In the past few years, two-dimensional (2D) nanomaterials have emerged great potential for the removal of valuable metals and the capture of polluted-heavy metals. Herein, hierarchically flower-like microcrystals with 2D WS2 nanosheets (F-WS2 MCs) were prepared by one-pot hydrothermal synthesis strategy and its adsorption performances for precious metals were systematically assessed.
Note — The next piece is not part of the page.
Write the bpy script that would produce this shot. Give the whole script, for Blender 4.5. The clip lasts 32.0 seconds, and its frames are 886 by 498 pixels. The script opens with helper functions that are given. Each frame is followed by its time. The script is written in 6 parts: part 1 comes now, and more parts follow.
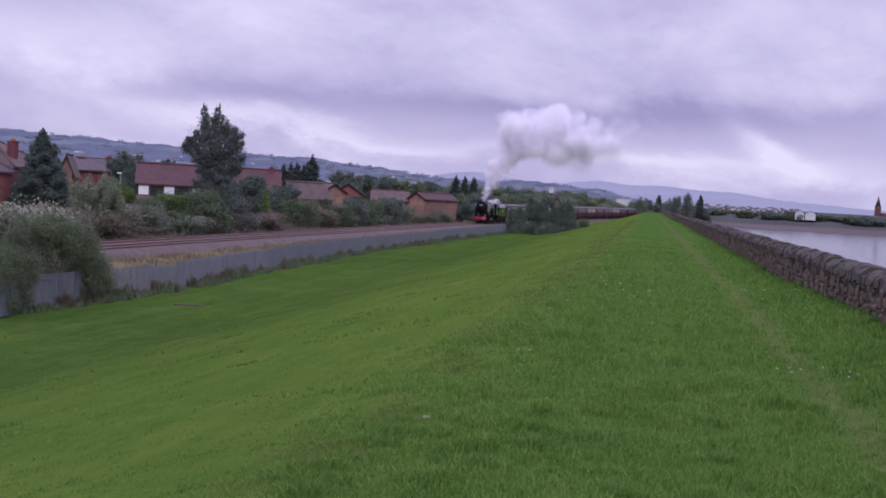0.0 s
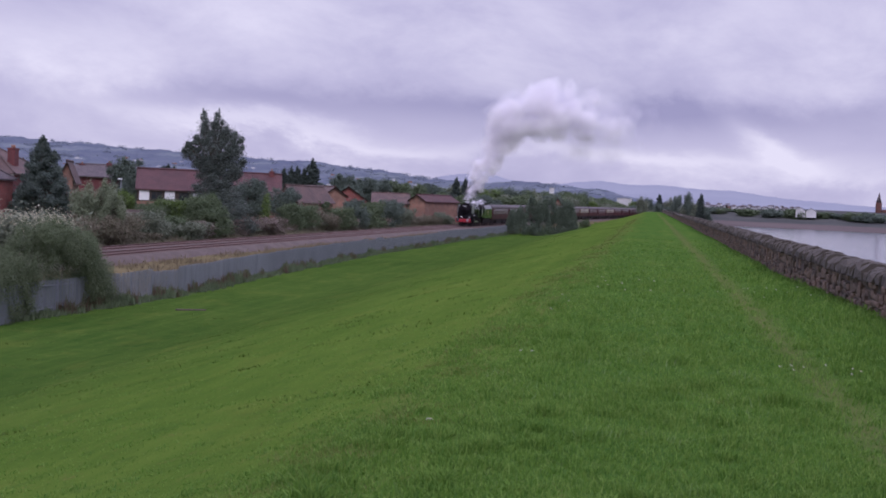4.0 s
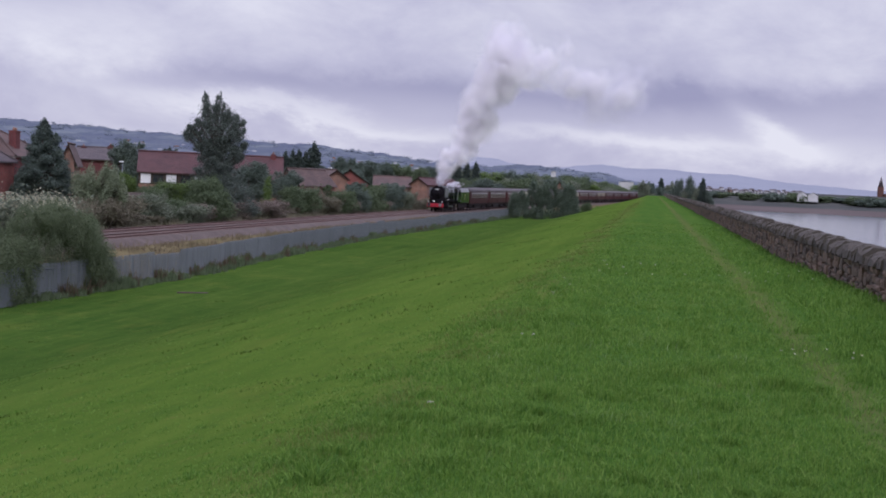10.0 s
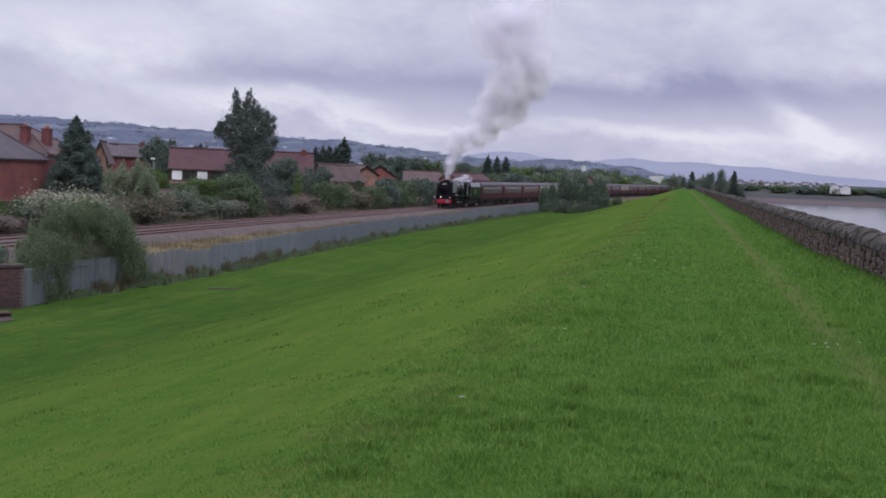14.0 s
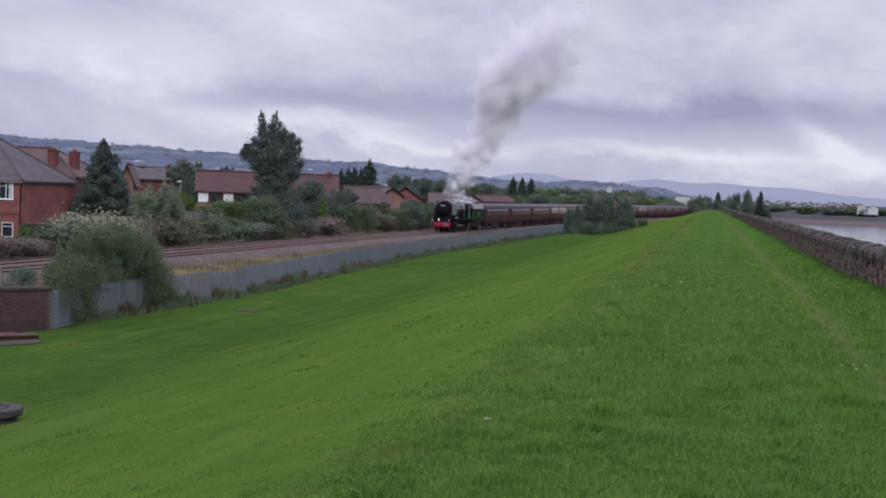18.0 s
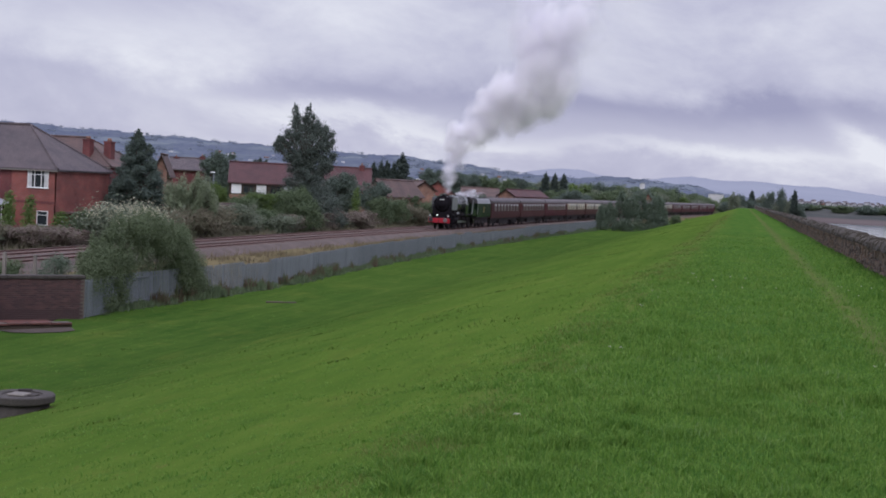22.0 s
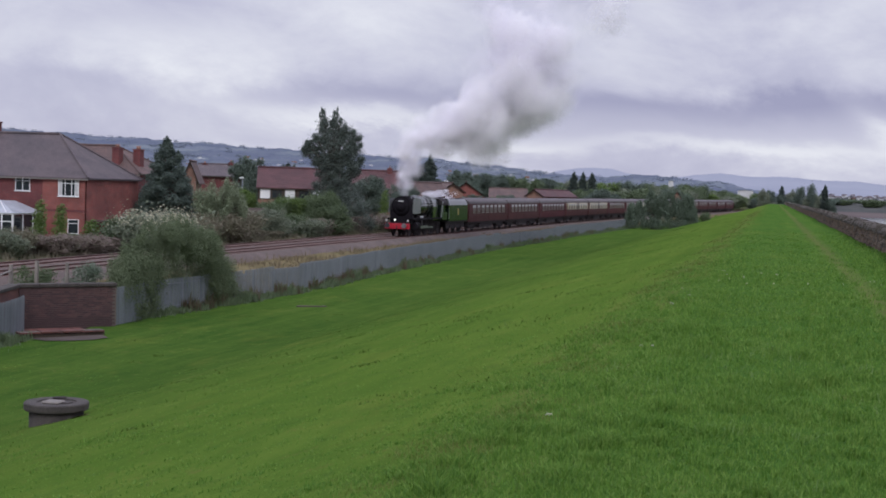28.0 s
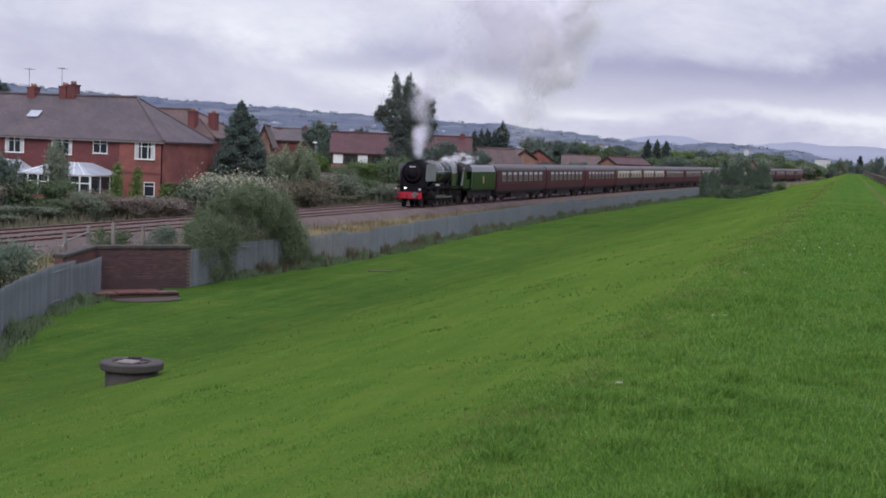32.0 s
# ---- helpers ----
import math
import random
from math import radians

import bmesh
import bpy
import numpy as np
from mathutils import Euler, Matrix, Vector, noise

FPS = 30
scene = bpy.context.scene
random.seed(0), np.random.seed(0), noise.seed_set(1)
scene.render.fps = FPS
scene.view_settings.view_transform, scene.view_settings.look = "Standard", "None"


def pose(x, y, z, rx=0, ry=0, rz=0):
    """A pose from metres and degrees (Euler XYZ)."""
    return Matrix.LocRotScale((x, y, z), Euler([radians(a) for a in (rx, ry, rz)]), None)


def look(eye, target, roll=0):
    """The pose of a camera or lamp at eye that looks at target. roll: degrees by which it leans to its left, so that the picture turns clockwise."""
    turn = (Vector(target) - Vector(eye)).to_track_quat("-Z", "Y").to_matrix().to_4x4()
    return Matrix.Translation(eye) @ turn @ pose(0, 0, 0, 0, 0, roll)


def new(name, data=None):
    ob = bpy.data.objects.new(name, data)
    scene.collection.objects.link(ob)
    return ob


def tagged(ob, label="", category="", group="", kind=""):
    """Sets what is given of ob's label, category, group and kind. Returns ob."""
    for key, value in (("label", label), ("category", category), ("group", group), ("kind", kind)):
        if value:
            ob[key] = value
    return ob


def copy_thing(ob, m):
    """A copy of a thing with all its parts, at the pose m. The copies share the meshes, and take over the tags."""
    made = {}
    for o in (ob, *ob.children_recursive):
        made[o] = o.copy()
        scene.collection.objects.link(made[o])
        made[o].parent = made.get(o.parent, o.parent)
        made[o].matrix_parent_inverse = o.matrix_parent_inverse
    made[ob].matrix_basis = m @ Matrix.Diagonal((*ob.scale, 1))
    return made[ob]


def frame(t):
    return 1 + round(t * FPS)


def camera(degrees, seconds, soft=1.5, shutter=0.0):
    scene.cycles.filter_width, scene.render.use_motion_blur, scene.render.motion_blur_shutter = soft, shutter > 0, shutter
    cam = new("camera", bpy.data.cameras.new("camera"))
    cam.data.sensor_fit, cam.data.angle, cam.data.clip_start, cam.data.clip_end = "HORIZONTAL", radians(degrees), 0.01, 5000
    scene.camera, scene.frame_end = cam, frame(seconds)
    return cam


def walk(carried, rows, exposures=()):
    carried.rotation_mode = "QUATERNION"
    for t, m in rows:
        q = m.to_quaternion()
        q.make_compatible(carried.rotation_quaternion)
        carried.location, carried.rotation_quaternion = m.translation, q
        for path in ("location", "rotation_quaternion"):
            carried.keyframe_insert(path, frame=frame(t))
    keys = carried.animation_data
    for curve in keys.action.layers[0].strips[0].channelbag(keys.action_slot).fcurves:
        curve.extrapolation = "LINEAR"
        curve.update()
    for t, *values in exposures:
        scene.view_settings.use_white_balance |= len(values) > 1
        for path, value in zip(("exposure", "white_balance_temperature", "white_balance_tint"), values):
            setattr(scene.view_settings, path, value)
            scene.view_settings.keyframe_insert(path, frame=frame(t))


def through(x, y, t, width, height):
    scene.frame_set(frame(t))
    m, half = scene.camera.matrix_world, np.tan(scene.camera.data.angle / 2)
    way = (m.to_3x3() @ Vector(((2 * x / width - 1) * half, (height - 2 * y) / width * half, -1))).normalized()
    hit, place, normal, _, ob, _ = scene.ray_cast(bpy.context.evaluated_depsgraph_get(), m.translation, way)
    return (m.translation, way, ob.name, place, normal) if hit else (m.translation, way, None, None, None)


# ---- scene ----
# camera: stands on the dam's crest and is turned by hand
cam = camera(36.0, 32.0, soft=1.8)
PATH = [
    (0, pose(0, 0, 1.7, 87.73, -3.26, 8.64)),
    (0.5, pose(0, 0, 1.7, 86.96, -3.27, 8.15)),
    (1, pose(0, 0, 1.7, 86.85, -3.12, 8.08)),
    (1.5, pose(0, 0, 1.7, 86.97, -2.93, 8.47)),
    (2, pose(0, 0, 1.7, 87.23, -2.71, 8.86)),
    (2.5, pose(0, 0, 1.7, 87.28, -2.65, 9.21)),
    (3, pose(0, 0, 1.7, 87.42, -2.54, 9.01)),
    (3.5, pose(0, 0, 1.7, 87.71, -2.69, 8.73)),
    (5.5, pose(0, 0, 1.7, 87.93, -1.83, 8.77)),
    (6, pose(0, 0, 1.7, 87.82, -1.93, 9.18)),
    (6.5, pose(0, 0, 1.7, 88.46, -2.05, 9.05)),
    (7, pose(0, 0, 1.7, 88.25, -2.21, 8.63)),
    (7.5, pose(0, 0, 1.7, 87.78, -2.21, 8.76)),
    (8, pose(0, 0, 1.7, 87.65, -2.16, 9.58)),
    (8.5, pose(0, 0, 1.7, 87.53, -2.35, 9.05)),
    (9, pose(0, 0, 1.7, 87.25, -2.32, 8.80)),
    (9.5, pose(0, 0, 1.7, 87.26, -2.73, 8.87)),
    (10, pose(0, 0, 1.7, 87.11, -2.67, 8.73)),
    (10.5, pose(0, 0, 1.7, 87.31, -2.31, 9.13)),
    (11, pose(0, 0, 1.7, 87.25, -2.43, 9.10)),
    (11.5, pose(0, 0, 1.7, 87.71, -0.81, 9.36)),
    (12, pose(0, 0, 1.7, 86.22, -0.95, 10.80)),
    (12.5, pose(0, 0, 1.7, 87.19, -1.98, 9.51)),
    (13, pose(0, 0, 1.7, 87.39, -2.01, 9.28)),
    (13.5, pose(0, 0, 1.7, 87.39, -2.11, 9.74)),
    (14, pose(0, 0, 1.7, 86.84, -2.29, 9.99)),
    (14.5, pose(0, 0, 1.7, 87.21, -2.21, 10.35)),
    (16.5, pose(0, 0, 1.7, 87.78, -2.50, 10.78)),
    (17, pose(0, 0, 1.7, 88.02, -2.01, 10.97)),
    (17.5, pose(0, 0, 1.7, 88.18, -2.10, 10.99)),
    (18, pose(0, 0, 1.7, 87.71, -2.12, 11.05)),
    (18.5, pose(0, 0, 1.7, 87.61, -2.43, 11.37)),
    (19, pose(0, 0, 1.7, 87.08, -2.65, 11.61)),
    (19.5, pose(0, 0, 1.7, 87.57, -2.73, 11.83)),
    (20, pose(0, 0, 1.7, 87.67, -2.89, 11.87)),
    (20.5, pose(0, 0, 1.7, 87.49, -2.85, 11.74)),
    (21, pose(0, 0, 1.7, 87.88, -2.38, 12.18)),
    (21.5, pose(0, 0, 1.7, 86.99, -1.49, 12.61)),
    (22, pose(0, 0, 1.7, 87.41, -2.88, 12.41)),
    (22.5, pose(0, 0, 1.7, 87.42, -3.16, 11.41)),
    (23, pose(0, 0, 1.7, 86.78, -2.41, 11.22)),
    (23.5, pose(0, 0, 1.7, 86.59, -2.49, 11.79)),
    (24, pose(0, 0, 1.7, 86.82, -2.27, 12.12)),
    (24.5, pose(0, 0, 1.7, 86.84, -2.15, 12.67)),
    (25, pose(0, 0, 1.7, 87.17, -1.98, 12.78)),
    (25.5, pose(0, 0, 1.7, 87.78, -2.25, 12.93)),
    (27.5, pose(0, 0, 1.7, 87.26, -1.68, 13.06)),
    (28, pose(0, 0, 1.7, 87.43, -1.83, 13.59)),
    (28.5, pose(0, 0, 1.7, 87.52, -1.95, 13.66)),
    (29, pose(0, 0, 1.7, 87.33, -2.13, 14.31)),
    (29.5, pose(0, 0, 1.7, 87.40, -1.22, 15.23)),
    (30, pose(0, 0, 1.7, 86.81, -1.36, 15.54)),
    (30.5, pose(0, 0, 1.7, 86.64, -2.06, 15.13)),
    (31, pose(0, 0, 1.7, 86.71, -1.98, 15.50)),
    (31.5, pose(0, 0, 1.7, 86.53, -1.68, 16.39)),
    (32, pose(0, 0, 1.7, 85.90, -2.35, 16.63)),
]
walk(cam, PATH, exposures=[(0, -0.09, 5800, 31), (6, -0.09, 5980, 20), (13, -0.06, 6050, 12), (23, -0.03, 6150, 9), (28, 0, 6200, 8), (30, -0.08, 6200, 8), (32, 0.13, 6200, 8)])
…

The excellent adsorption efficiencies of ∼86.8%, ∼27.6%, and ∼94.1% towards Ag (I), Pd (II), and Au (III) respectively were achieved within 120 min, and the adsorption curves were in good agreement with a pseudo-second-order kinetic model showing a fast uptake rate at the optimum pH values (1.30 for Au (III), 1.43 for Ag (I), and 3.20 for Pd (II)). The adsorption isotherm followed well in the Langmuir model with the maximum removal capacities (qmax) of 186.2 mg g−1 for Ag (I), 67.29 mg g−1 for Pd (II), and 1340.6 mg g−1 for Au (III), respectively. Furthermore, for recycling purposes, the relevant desorption solution was investigated with different ratios of monobasic acid and thiourea, suggesting the best desorption efficiency of 93.03%, 88.08%, and 85.34% for Ag (I), Pd (II), and Au (III), respectively. By characterizing the crystalline phase, and micromorphology element mapping of F-WS2 MCs before and after adsorption, the strong affinity and significant adsorption–reduction were indicated to dominate the adsorption process. Therefore, this work broadens the application range of WS2 microcrystals, providing an alternative material for capturing precious metals and wastewater treatment applications. •Flower-like WS2 microcrystals were constructed with a solvothermal method.•Highly selective and efficient capture of Au (III) were achieved.•The capture of Au (III) on WS2 was 1340.6 mg g−1.•Adsorption isotherm was agreed well with the Langmuir model.•The adsorption mechanism can be ascribed to the adsorption–reduction interaction.